Leaning heavily on the cane and the banister, the woman began a slow descent of the blue carpeted steps. When she was halfway down, she stopped. Her eyes widened on Clare and she gasped. The woman’s face went deathly pale.
“Are you all right?” Clare asked.
The woman looked about to faint. Clare rushed to the stairs.
“I never thought you’d have the nerve to show your face back here.” The woman said in a low, guttural voice.
“What?”
The woman’s face flushed sunburn red. “How dare you come back here?”
“I’ve never been—”
“The last thing my son needs is to see you again.”

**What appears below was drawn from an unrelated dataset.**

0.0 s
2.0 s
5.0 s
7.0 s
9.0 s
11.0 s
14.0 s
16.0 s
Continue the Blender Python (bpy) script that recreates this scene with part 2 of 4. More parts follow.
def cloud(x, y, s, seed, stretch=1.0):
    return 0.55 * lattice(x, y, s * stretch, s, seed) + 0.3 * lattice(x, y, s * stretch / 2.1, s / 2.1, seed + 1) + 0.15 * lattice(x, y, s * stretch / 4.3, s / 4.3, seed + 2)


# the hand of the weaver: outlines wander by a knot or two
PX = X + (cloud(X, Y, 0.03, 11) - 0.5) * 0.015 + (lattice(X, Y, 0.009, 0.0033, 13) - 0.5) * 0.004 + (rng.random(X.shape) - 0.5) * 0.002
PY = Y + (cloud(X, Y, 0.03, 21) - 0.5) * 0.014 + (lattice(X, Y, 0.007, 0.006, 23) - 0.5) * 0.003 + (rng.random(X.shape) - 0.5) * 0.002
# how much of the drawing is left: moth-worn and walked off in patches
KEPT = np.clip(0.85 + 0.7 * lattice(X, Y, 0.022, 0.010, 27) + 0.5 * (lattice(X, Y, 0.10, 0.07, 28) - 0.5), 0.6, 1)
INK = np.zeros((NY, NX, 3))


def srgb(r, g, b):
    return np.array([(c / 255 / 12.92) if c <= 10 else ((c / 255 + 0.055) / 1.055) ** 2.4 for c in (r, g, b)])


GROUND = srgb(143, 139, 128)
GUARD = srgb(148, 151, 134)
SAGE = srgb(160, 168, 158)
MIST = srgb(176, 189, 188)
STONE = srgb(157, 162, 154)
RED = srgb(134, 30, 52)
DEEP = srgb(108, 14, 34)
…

“I don’t know you,” Clare said, “or your son.”
The woman’s pale eyes narrowed. “You can bet he’s wished he never knew you.”
Okay, this was getting odd. “My name is Clare. Clare Marshall. You’ve made an error and mistaken me for someone else.”

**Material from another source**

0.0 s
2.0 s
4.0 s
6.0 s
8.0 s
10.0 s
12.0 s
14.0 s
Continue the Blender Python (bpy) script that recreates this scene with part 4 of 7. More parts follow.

“An error?” The old woman tilted her head and regarded Clare down the long length of her nose. “Fancy talk. Guess you’re getting yourself some of that college you was always wanting.” Her gaze lowered to Clare’s silk blouse and pleated walking shorts, then lifted to Clare’s face. “Fixed yourself up real classy. That why you come back? To show my boy how you’re doing better without him? Figured he might finally be getting over you and you just couldn’t let him do that.”
Clare crossed her arms. “Look. I stopped here to get my bearings. Clearly, that was a mistake.” One that she intended to correct immediately. So much for Southern hospitality. She turned to leave.

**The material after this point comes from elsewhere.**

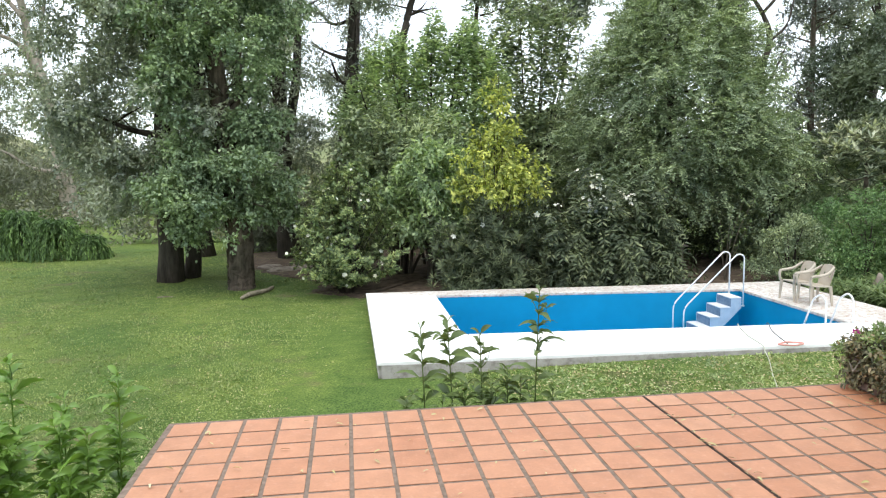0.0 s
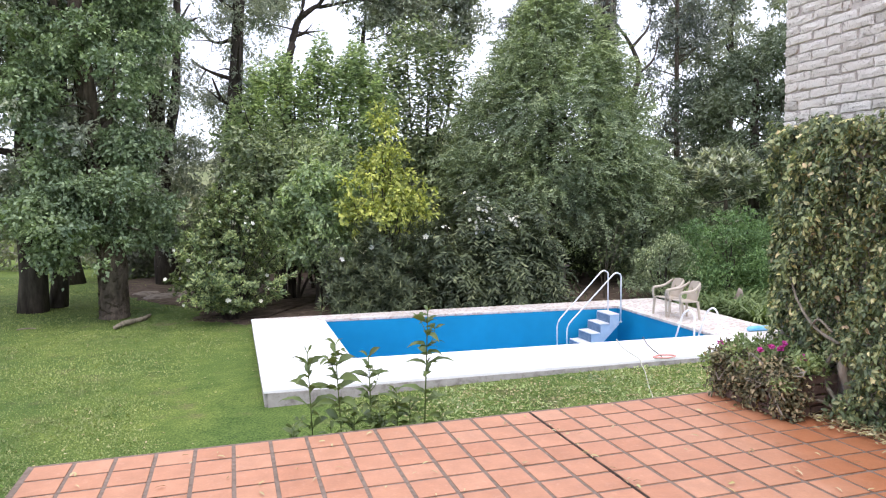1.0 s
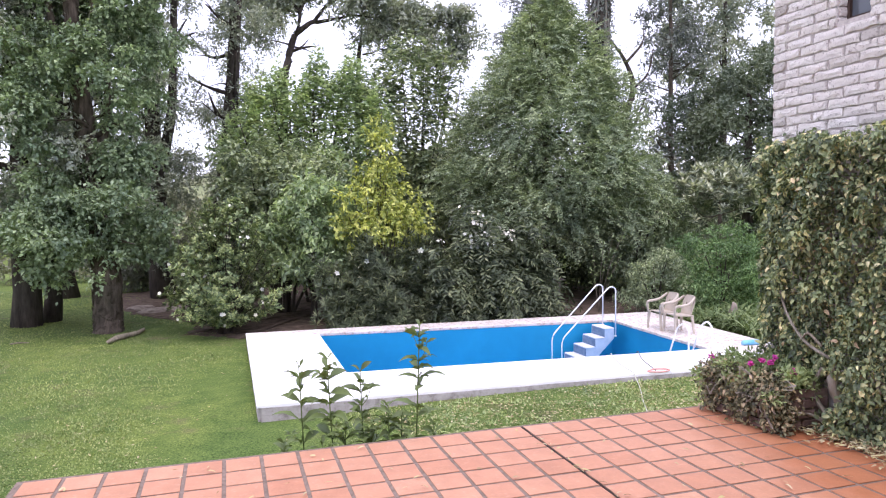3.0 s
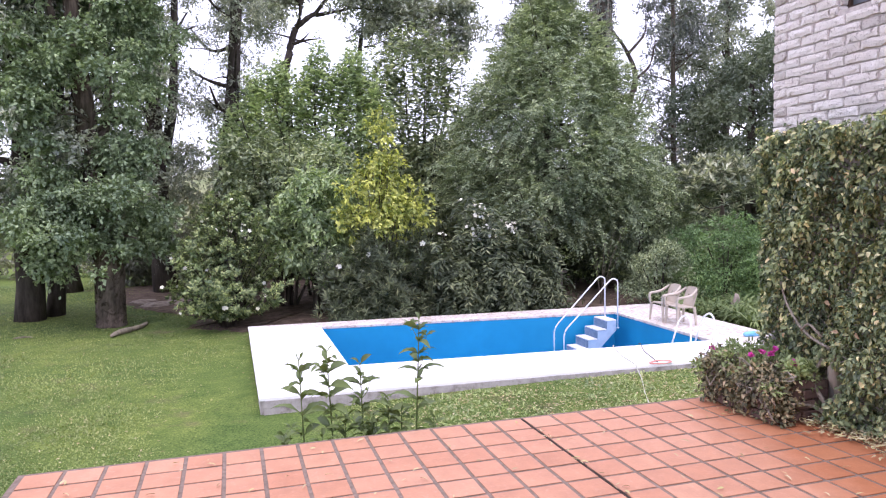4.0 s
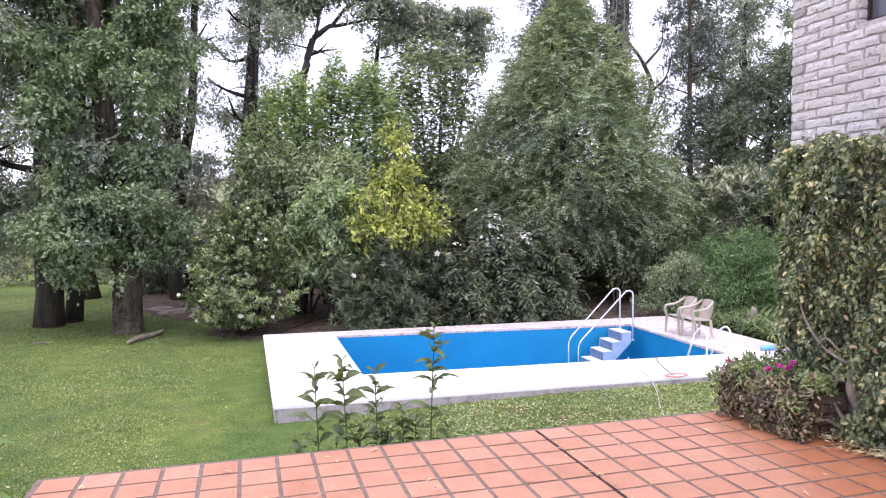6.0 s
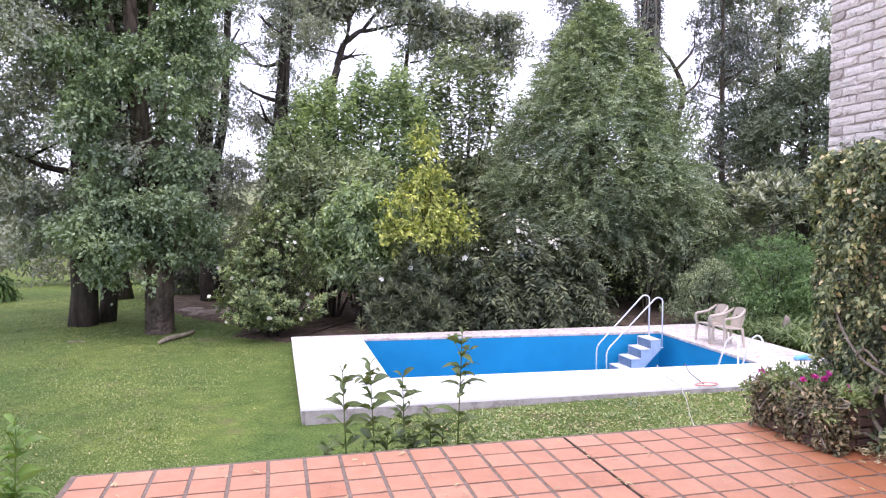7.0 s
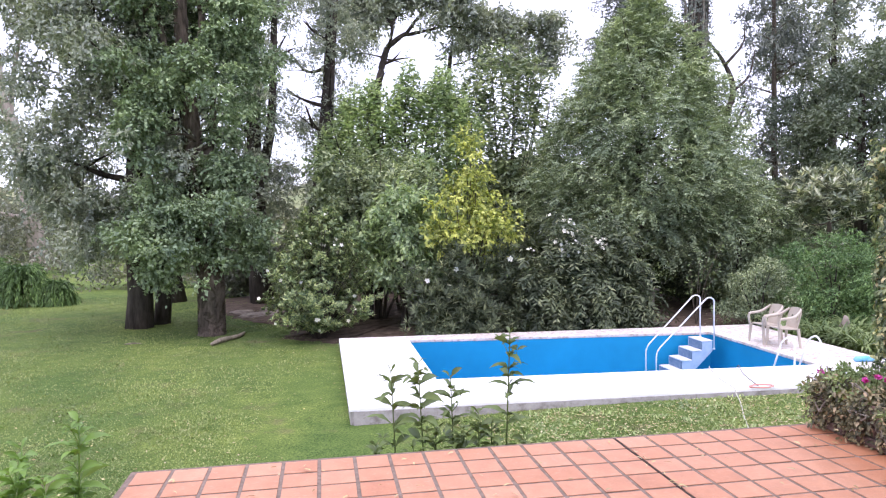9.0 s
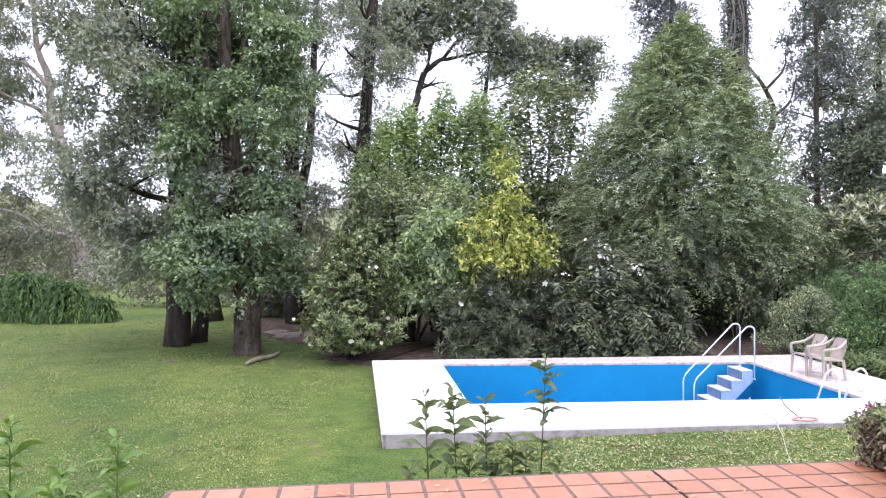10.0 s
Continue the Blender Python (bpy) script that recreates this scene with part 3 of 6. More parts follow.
def blossoms(name, rng, clumps, n, size, material, parent, front=None, label=""):
    """Open flowers of five petals, each its own mesh, scattered on the skin of clumps."""
    c = np.asarray(clumps, float)
    for _ in range(n):
        row = c[rng.integers(len(c))]
        out = unit(rng.normal(size=3) + np.array(front if front else (0, -0.9, 0.4)))
        centre = row[:3] + out * row[3:] * 1.55
        a = np.linspace(0, 2 * np.pi, 6)[:-1] + rng.uniform(0, 2)
        u = unit(np.cross(out, (0.3, 0.2, 1.0)))
        w = np.cross(out, u)
        along = np.cos(a)[:, None] * u + np.sin(a)[:, None] * w + out * 0.35
        s = size * rng.uniform(0.7, 1.25)
        v, f = leaves(np.repeat(centre[None], 5, 0), along, np.repeat(out[None], 5, 0), s * 0.55, s * 0.5, 0.1, True)
        part(name, mesh_of(name, v, f), material, parent, label)


# ---- ground ----
def ground_height(x, y):
    """The lawn dips at the pool's near corner, rises a little along its front and again far behind."""
    front = 0.145 * np.clip((x - 1.8) / 4.5, 0, 1) ** 0.7 * np.clip((13 - y) / 5, 0, 1)
    front = front - 0.06 * np.exp(-((x - 1.2) / 1.6) ** 2 - ((y - 6.3) / 2.5) ** 2)
    return LAWN + front + 0.9 * np.clip((y - 34) / 40, 0, 1) ** 1.3 * np.clip((6 - x) / 30, 0, 1)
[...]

“That’s right. Go on. Get out. Go back to where you come from, and stay there!”
The woman was shouting now. As far as Clare was concerned, she couldn’t leave the inn fast enough. A door at the end of the hall opened. Clare glanced toward it. Another woman, bearing a basket of wet towels on her hip, entered the hall.
Clare took the newcomer’s measure. Mid-thirties. A couple of inches shorter than Clare’s own five-foot-eight. Dark hair was pulled back from her round face in a tight ponytail. She had a solid, sturdy build that suggested a lifetime of hard work.
“What’s going on in here, Mama?” The new woman was puffing slightly. Perspiration beaded on her forehead. “I could hear you shouting from the base—” The woman’s gaze went to Clare and she stopped speaking.
“She’s what happened Connie-girl,” the elderly woman said. Her lips pulled back, baring her teeth. “She’s back.”
Connie’s lips quivered briefly. “That’s not her, Mama.” Her mouth tightened. She set the basket on the floor at her feet. “She looks like her, but it ain’t her.”
The statement was uttered in a harsh tone. The younger woman was as hostile as the older, Clare observed. Was everyone in this town a nut?
If she drove long enough, she’d come to a street with a sign on it. She’d knock on every door in Farley if she had to to find Katie. Clare turned her back on the two women.
The old woman shouted. “You keep going, and this time, Beth Linney, don’t you never come back!”
Beth Linney. Elizabeth Linney. Clare’s heart pounded and she whirled to face the women again.
Addressing the elder of the two, Clare asked. “You know Elizabeth Linney?”
It was Connie who responded. “Mama’s a little confused.” She crossed her arms. “Don’t pay her no mind.”
Clare eyed the old woman. “You called me Beth Linney. Elizabeth Linney. I’m Clare Marshall. Elizabeth Linney is my sister.”
Connie shook her head hard. Two red spots colored her cheeks. “Beth don’t have no sister.”
“I won’t go into the details of it with you, but yes, she does.” Clare squared her shoulders in defense of the statement. “Now. How do you know my sister?”
Connie’s gaze sharpened on Clare. “Sister, huh? Well, well, I wouldn’t have figured Hank Linney for stepping out on his missus, but there you go.” Connie propped a hand on her hip. “Well, sis, Beth was married to my baby brother till one week ago when she up and left him. Run off with a trucker that delivers fruits and vegetables to Dawson Foods.”
Clare’s throat tightened. She ignored the other woman’s incorrect assumption about Katie’s parentage. “Are you telling me that Katie—ah—Beth isn’t in Farley?” Clare’s voice came out thin.
Connie curled her lips in a sneer. She lowered her eyelids, looking at Clare as if she were something she’d scraped off the bottom of her shoe. “You heard me. Beth is long gone.”